What needs to be done =
Restate the listing below word for word, omitting any images.

** start of Supplied information **

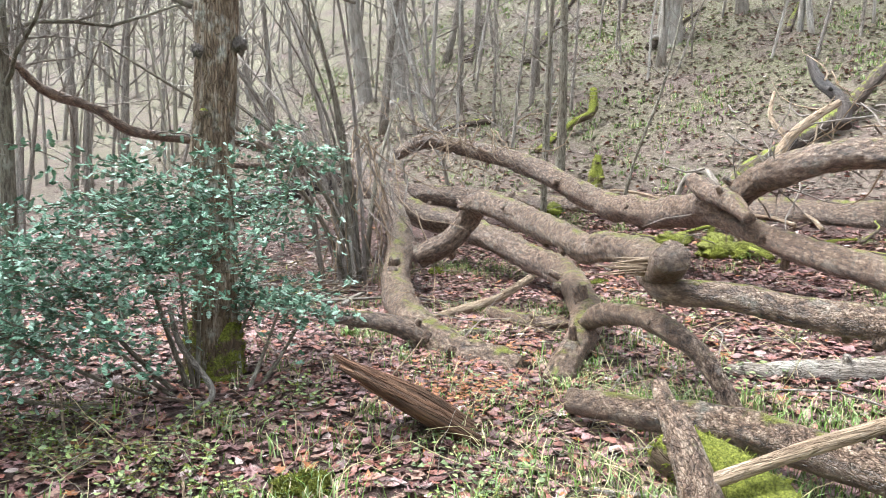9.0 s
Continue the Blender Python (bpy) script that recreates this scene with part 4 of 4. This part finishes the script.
def holly_bush(name, label, blobs, count, seed, root, size=0.058):
    ob = thing(name, label, "holly bush")
    rng, lv, st = random.Random(seed), Buf(), Buf()
    weights = [r ** 2.2 for *_, r in blobs]
    for k, (x, y, z, r) in enumerate(blobs):
        tube(st, smooth_line([(*root, 0.02), ((root[0] + x) / 2, (root[1] + y) / 2, (root[2] + z) / 2 - 0.05, 0.014), (x, y, z, 0.007)], 5), BARK_HAZEL, 6)
    sprays = []
    for _ in range(count // 14):
        x, y, z, r = rng.choices(blobs, weights)[0]
        p = np.array((x, y, z)) + np.array([rng.gauss(0, 0.42), rng.gauss(0, 0.42), rng.gauss(0, 0.36)]) * r
        if p[2] < gz(p[0], p[1]) + 0.08:
            p[2] = gz(p[0], p[1]) + rng.uniform(0.08, 0.3)
        a = rng.uniform(0, 6.28)
        s = wander(p, (math.cos(a), math.sin(a), rng.uniform(-0.2, 0.35)), rng.uniform(0.2, 0.42), 0.0045, rng, 5, 0.14, -0.02)
        tube(st, s, BARK_HAZEL, 3, close=False)
        for i in range(14):
            q = s[min(5, i * 6 // 14), :3] + np.array([rng.gauss(0, 0.012) for _ in range(3)])
            t = s[min(5, i * 6 // 14), :3] - s[max(0, min(5, i * 6 // 14) - 1), :3] + np.array([rng.gauss(0, 0.1), rng.gauss(0, 0.1), rng.gauss(0, 0.06)])
            d = t / max(np.linalg.norm(t), 1e-6)
            n = np.array([rng.gauss(0, 0.35), rng.gauss(0, 0.35), 1.0])
            n = n - d * np.dot(n, d)
            n /= max(np.linalg.norm(n), 1e-6)
            v, f = holly_leaf(q, d, n, size * rng.uniform(0.7, 1.25), rng)
            lv.add(v, f, HOLLY[rng.choices((0, 1, 2), (4, 5, 2))[0]])
    tagged(part("stems", st, ob), kind="stuff")
    tagged(part("leaves", lv, ob, "", False), "glossy spiny dark green leaves", kind="stuff")
    return ob


BLOBS = [(0.60, 10.65, 1.05, 0.55), (0.99, 10.76, 1.29, 0.5), (1.36, 10.85, 1.64, 0.5), (1.73, 10.59, 1.69, 0.4), (0.24, 10.40, 0.85, 0.45), (1.19, 10.60, 0.95, 0.4), (1.58, 10.49, 1.34, 0.4), (2.34, 11.42, 1.63, 0.4), (2.18, 11.07, 1.03, 0.3), (2.67, 11.67, 2.01, 0.3)]
holly_bush("holly_bush", "glossy dark green holly bush growing round the slim tree", BLOBS, 8400, 21, (1.75, 10.9, 0.35), 0.05)
holly_bush("holly_bush", "small holly sapling at the hazel's foot", [(-1.29, 6.90, 0.77, 0.26), (-1.17, 7.05, 0.84, 0.24), (-1.36, 6.85, 0.61, 0.2)], 520, 22, (-1.2, 7.1, 0.1))
holly_bush("holly_bush", "low holly seedling among dead leaves", [(2.49, 10.93, 0.94, 0.2), (2.24, 10.77, 0.97, 0.2)], 330, 23, (1.9, 10.6, 0.35))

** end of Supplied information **

Completed exercise =
9.0 s
Continue the Blender Python (bpy) script that recreates this scene with part 4 of 4. This part finishes the script.
def holly_bush(name, label, blobs, count, seed, root, size=0.058):
    ob = thing(name, label, "holly bush")
    rng, lv, st = random.Random(seed), Buf(), Buf()
    weights = [r ** 2.2 for *_, r in blobs]
    for k, (x, y, z, r) in enumerate(blobs):
        tube(st, smooth_line([(*root, 0.02), ((root[0] + x) / 2, (root[1] + y) / 2, (root[2] + z) / 2 - 0.05, 0.014), (x, y, z, 0.007)], 5), BARK_HAZEL, 6)
    sprays = []
    for _ in range(count // 14):
        x, y, z, r = rng.choices(blobs, weights)[0]
        p = np.array((x, y, z)) + np.array([rng.gauss(0, 0.42), rng.gauss(0, 0.42), rng.gauss(0, 0.36)]) * r
        if p[2] < gz(p[0], p[1]) + 0.08:
            p[2] = gz(p[0], p[1]) + rng.uniform(0.08, 0.3)
        a = rng.uniform(0, 6.28)
        s = wander(p, (math.cos(a), math.sin(a), rng.uniform(-0.2, 0.35)), rng.uniform(0.2, 0.42), 0.0045, rng, 5, 0.14, -0.02)
        tube(st, s, BARK_HAZEL, 3, close=False)
        for i in range(14):
            q = s[min(5, i * 6 // 14), :3] + np.array([rng.gauss(0, 0.012) for _ in range(3)])
            t = s[min(5, i * 6 // 14), :3] - s[max(0, min(5, i * 6 // 14) - 1), :3] + np.array([rng.gauss(0, 0.1), rng.gauss(0, 0.1), rng.gauss(0, 0.06)])
            d = t / max(np.linalg.norm(t), 1e-6)
            n = np.array([rng.gauss(0, 0.35), rng.gauss(0, 0.35), 1.0])
            n = n - d * np.dot(n, d)
            n /= max(np.linalg.norm(n), 1e-6)
            v, f = holly_leaf(q, d, n, size * rng.uniform(0.7, 1.25), rng)
            lv.add(v, f, HOLLY[rng.choices((0, 1, 2), (4, 5, 2))[0]])
    tagged(part("stems", st, ob), kind="stuff")
    tagged(part("leaves", lv, ob, "", False), "glossy spiny dark green leaves", kind="stuff")
    return ob


BLOBS = [(0.60, 10.65, 1.05, 0.55), (0.99, 10.76, 1.29, 0.5), (1.36, 10.85, 1.64, 0.5), (1.73, 10.59, 1.69, 0.4), (0.24, 10.40, 0.85, 0.45), (1.19, 10.60, 0.95, 0.4), (1.58, 10.49, 1.34, 0.4), (2.34, 11.42, 1.63, 0.4), (2.18, 11.07, 1.03, 0.3), (2.67, 11.67, 2.01, 0.3)]
holly_bush("holly_bush", "glossy dark green holly bush growing round the slim tree", BLOBS, 8400, 21, (1.75, 10.9, 0.35), 0.05)
holly_bush("holly_bush", "small holly sapling at the hazel's foot", [(-1.29, 6.90, 0.77, 0.26), (-1.17, 7.05, 0.84, 0.24), (-1.36, 6.85, 0.61, 0.2)], 520, 22, (-1.2, 7.1, 0.1))
holly_bush("holly_bush", "low holly seedling among dead leaves", [(2.49, 10.93, 0.94, 0.2), (2.24, 10.77, 0.97, 0.2)], 330, 23, (1.9, 10.6, 0.35))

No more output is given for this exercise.